▶ TASK REQUIREMENTS
Give every line of the data again, unchanged, but with no pictures.

▶ DATASET EXCERPT
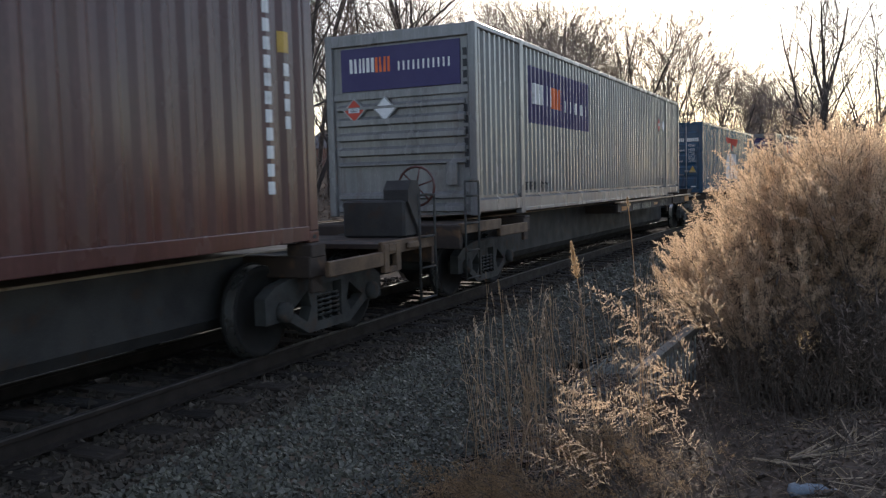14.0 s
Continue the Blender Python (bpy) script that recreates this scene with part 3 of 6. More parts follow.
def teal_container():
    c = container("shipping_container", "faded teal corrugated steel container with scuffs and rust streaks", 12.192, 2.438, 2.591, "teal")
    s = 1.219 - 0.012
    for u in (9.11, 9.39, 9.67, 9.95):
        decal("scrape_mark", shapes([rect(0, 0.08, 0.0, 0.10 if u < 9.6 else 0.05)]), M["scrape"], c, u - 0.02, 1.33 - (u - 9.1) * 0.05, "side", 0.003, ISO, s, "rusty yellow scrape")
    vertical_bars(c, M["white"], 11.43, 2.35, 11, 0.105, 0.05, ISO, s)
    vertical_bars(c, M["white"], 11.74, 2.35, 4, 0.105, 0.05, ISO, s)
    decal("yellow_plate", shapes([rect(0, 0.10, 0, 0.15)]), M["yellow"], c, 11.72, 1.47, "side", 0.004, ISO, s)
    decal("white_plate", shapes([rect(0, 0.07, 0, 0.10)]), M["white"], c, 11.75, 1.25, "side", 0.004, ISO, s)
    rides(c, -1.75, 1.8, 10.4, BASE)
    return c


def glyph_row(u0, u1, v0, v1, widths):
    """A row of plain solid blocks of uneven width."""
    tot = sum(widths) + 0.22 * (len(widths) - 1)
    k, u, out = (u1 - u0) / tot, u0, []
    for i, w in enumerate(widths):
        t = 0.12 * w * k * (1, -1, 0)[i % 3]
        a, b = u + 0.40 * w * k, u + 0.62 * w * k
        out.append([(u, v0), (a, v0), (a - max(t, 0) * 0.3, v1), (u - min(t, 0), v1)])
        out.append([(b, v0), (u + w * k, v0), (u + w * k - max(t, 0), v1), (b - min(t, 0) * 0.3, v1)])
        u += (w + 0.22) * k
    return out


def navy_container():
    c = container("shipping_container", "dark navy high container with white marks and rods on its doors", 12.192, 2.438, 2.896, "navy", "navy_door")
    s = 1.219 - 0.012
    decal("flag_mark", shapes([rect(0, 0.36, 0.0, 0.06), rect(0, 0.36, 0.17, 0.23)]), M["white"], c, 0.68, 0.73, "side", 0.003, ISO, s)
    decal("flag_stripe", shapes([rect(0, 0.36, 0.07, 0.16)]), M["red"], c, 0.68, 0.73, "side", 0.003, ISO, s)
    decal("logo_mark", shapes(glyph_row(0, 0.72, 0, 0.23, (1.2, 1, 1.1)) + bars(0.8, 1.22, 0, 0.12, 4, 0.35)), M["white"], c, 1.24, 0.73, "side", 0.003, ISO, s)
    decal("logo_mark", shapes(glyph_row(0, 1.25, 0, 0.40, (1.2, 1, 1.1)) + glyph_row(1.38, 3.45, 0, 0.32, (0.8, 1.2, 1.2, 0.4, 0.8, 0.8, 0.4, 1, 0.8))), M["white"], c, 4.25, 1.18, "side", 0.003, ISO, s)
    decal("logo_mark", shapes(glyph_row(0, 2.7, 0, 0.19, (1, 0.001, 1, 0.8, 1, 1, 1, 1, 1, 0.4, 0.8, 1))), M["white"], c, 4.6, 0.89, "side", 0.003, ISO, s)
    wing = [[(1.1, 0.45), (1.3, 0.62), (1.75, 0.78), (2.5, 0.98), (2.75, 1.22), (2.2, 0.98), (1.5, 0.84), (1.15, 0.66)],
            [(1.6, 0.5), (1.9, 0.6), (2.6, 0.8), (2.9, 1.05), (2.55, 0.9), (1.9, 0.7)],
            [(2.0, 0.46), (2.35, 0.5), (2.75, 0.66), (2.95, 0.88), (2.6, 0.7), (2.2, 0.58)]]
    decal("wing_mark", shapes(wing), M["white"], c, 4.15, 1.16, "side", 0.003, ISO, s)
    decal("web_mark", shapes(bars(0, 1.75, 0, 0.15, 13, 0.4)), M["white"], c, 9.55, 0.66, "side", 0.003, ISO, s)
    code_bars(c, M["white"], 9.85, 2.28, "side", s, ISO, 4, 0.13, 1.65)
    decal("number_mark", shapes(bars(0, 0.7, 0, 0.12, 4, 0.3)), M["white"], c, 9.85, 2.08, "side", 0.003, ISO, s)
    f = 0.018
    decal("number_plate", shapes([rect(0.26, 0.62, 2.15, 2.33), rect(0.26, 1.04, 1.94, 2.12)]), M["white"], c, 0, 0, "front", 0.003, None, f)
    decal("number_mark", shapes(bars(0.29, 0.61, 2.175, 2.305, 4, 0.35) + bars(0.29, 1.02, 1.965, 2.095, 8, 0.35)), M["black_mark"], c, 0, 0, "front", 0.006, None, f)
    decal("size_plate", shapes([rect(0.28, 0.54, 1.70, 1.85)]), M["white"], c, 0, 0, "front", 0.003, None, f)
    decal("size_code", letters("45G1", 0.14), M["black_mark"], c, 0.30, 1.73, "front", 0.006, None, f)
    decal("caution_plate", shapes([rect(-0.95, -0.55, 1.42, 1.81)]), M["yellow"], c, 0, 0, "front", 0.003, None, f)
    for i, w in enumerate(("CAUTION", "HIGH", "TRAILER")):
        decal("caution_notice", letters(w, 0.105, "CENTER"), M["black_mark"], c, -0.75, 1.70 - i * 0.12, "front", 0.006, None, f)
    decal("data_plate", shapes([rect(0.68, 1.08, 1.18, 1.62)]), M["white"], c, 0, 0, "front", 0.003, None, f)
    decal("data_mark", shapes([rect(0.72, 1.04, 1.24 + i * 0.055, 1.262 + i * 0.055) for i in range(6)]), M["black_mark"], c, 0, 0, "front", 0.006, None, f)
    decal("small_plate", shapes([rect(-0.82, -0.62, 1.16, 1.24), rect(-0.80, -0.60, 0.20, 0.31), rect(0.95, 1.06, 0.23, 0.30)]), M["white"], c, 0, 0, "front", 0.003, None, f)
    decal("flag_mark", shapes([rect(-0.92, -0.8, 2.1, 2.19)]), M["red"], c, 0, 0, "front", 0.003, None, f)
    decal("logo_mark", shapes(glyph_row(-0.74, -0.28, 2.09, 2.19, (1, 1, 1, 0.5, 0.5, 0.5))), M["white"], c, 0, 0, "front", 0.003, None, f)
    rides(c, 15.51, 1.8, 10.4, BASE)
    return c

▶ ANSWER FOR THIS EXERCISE
14.0 s
Continue the Blender Python (bpy) script that recreates this scene with part 3 of 6. More parts follow.
def teal_container():
    c = container("shipping_container", "faded teal corrugated steel container with scuffs and rust streaks", 12.192, 2.438, 2.591, "teal")
    s = 1.219 - 0.012
    for u in (9.11, 9.39, 9.67, 9.95):
        decal("scrape_mark", shapes([rect(0, 0.08, 0.0, 0.10 if u < 9.6 else 0.05)]), M["scrape"], c, u - 0.02, 1.33 - (u - 9.1) * 0.05, "side", 0.003, ISO, s, "rusty yellow scrape")
    vertical_bars(c, M["white"], 11.43, 2.35, 11, 0.105, 0.05, ISO, s)
    vertical_bars(c, M["white"], 11.74, 2.35, 4, 0.105, 0.05, ISO, s)
    decal("yellow_plate", shapes([rect(0, 0.10, 0, 0.15)]), M["yellow"], c, 11.72, 1.47, "side", 0.004, ISO, s)
    decal("white_plate", shapes([rect(0, 0.07, 0, 0.10)]), M["white"], c, 11.75, 1.25, "side", 0.004, ISO, s)
    rides(c, -1.75, 1.8, 10.4, BASE)
    return c


def glyph_row(u0, u1, v0, v1, widths):
    """A row of plain solid blocks of uneven width."""
    tot = sum(widths) + 0.22 * (len(widths) - 1)
    k, u, out = (u1 - u0) / tot, u0, []
    for i, w in enumerate(widths):
        t = 0.12 * w * k * (1, -1, 0)[i % 3]
        a, b = u + 0.40 * w * k, u + 0.62 * w * k
        out.append([(u, v0), (a, v0), (a - max(t, 0) * 0.3, v1), (u - min(t, 0), v1)])
        out.append([(b, v0), (u + w * k, v0), (u + w * k - max(t, 0), v1), (b - min(t, 0) * 0.3, v1)])
        u += (w + 0.22) * k
    return out


def navy_container():
    c = container("shipping_container", "dark navy high container with white marks and rods on its doors", 12.192, 2.438, 2.896, "navy", "navy_door")
    s = 1.219 - 0.012
    decal("flag_mark", shapes([rect(0, 0.36, 0.0, 0.06), rect(0, 0.36, 0.17, 0.23)]), M["white"], c, 0.68, 0.73, "side", 0.003, ISO, s)
    decal("flag_stripe", shapes([rect(0, 0.36, 0.07, 0.16)]), M["red"], c, 0.68, 0.73, "side", 0.003, ISO, s)
    decal("logo_mark", shapes(glyph_row(0, 0.72, 0, 0.23, (1.2, 1, 1.1)) + bars(0.8, 1.22, 0, 0.12, 4, 0.35)), M["white"], c, 1.24, 0.73, "side", 0.003, ISO, s)
    decal("logo_mark", shapes(glyph_row(0, 1.25, 0, 0.40, (1.2, 1, 1.1)) + glyph_row(1.38, 3.45, 0, 0.32, (0.8, 1.2, 1.2, 0.4, 0.8, 0.8, 0.4, 1, 0.8))), M["white"], c, 4.25, 1.18, "side", 0.003, ISO, s)
    decal("logo_mark", shapes(glyph_row(0, 2.7, 0, 0.19, (1, 0.001, 1, 0.8, 1, 1, 1, 1, 1, 0.4, 0.8, 1))), M["white"], c, 4.6, 0.89, "side", 0.003, ISO, s)
    wing = [[(1.1, 0.45), (1.3, 0.62), (1.75, 0.78), (2.5, 0.98), (2.75, 1.22), (2.2, 0.98), (1.5, 0.84), (1.15, 0.66)],
            [(1.6, 0.5), (1.9, 0.6), (2.6, 0.8), (2.9, 1.05), (2.55, 0.9), (1.9, 0.7)],
            [(2.0, 0.46), (2.35, 0.5), (2.75, 0.66), (2.95, 0.88), (2.6, 0.7), (2.2, 0.58)]]
    decal("wing_mark", shapes(wing), M["white"], c, 4.15, 1.16, "side", 0.003, ISO, s)
    decal("web_mark", shapes(bars(0, 1.75, 0, 0.15, 13, 0.4)), M["white"], c, 9.55, 0.66, "side", 0.003, ISO, s)
    code_bars(c, M["white"], 9.85, 2.28, "side", s, ISO, 4, 0.13, 1.65)
    decal("number_mark", shapes(bars(0, 0.7, 0, 0.12, 4, 0.3)), M["white"], c, 9.85, 2.08, "side", 0.003, ISO, s)
    f = 0.018
    decal("number_plate", shapes([rect(0.26, 0.62, 2.15, 2.33), rect(0.26, 1.04, 1.94, 2.12)]), M["white"], c, 0, 0, "front", 0.003, None, f)
    decal("number_mark", shapes(bars(0.29, 0.61, 2.175, 2.305, 4, 0.35) + bars(0.29, 1.02, 1.965, 2.095, 8, 0.35)), M["black_mark"], c, 0, 0, "front", 0.006, None, f)
    decal("size_plate", shapes([rect(0.28, 0.54, 1.70, 1.85)]), M["white"], c, 0, 0, "front", 0.003, None, f)
    decal("size_code", letters("45G1", 0.14), M["black_mark"], c, 0.30, 1.73, "front", 0.006, None, f)
    decal("caution_plate", shapes([rect(-0.95, -0.55, 1.42, 1.81)]), M["yellow"], c, 0, 0, "front", 0.003, None, f)
    for i, w in enumerate(("CAUTION", "HIGH", "TRAILER")):
        decal("caution_notice", letters(w, 0.105, "CENTER"), M["black_mark"], c, -0.75, 1.70 - i * 0.12, "front", 0.006, None, f)
    decal("data_plate", shapes([rect(0.68, 1.08, 1.18, 1.62)]), M["white"], c, 0, 0, "front", 0.003, None, f)
    decal("data_mark", shapes([rect(0.72, 1.04, 1.24 + i * 0.055, 1.262 + i * 0.055) for i in range(6)]), M["black_mark"], c, 0, 0, "front", 0.006, None, f)
    decal("small_plate", shapes([rect(-0.82, -0.62, 1.16, 1.24), rect(-0.80, -0.60, 0.20, 0.31), rect(0.95, 1.06, 0.23, 0.30)]), M["white"], c, 0, 0, "front", 0.003, None, f)
    decal("flag_mark", shapes([rect(-0.92, -0.8, 2.1, 2.19)]), M["red"], c, 0, 0, "front", 0.003, None, f)
    decal("logo_mark", shapes(glyph_row(-0.74, -0.28, 2.09, 2.19, (1, 1, 1, 0.5, 0.5, 0.5))), M["white"], c, 0, 0, "front", 0.003, None, f)
    rides(c, 15.51, 1.8, 10.4, BASE)
    return c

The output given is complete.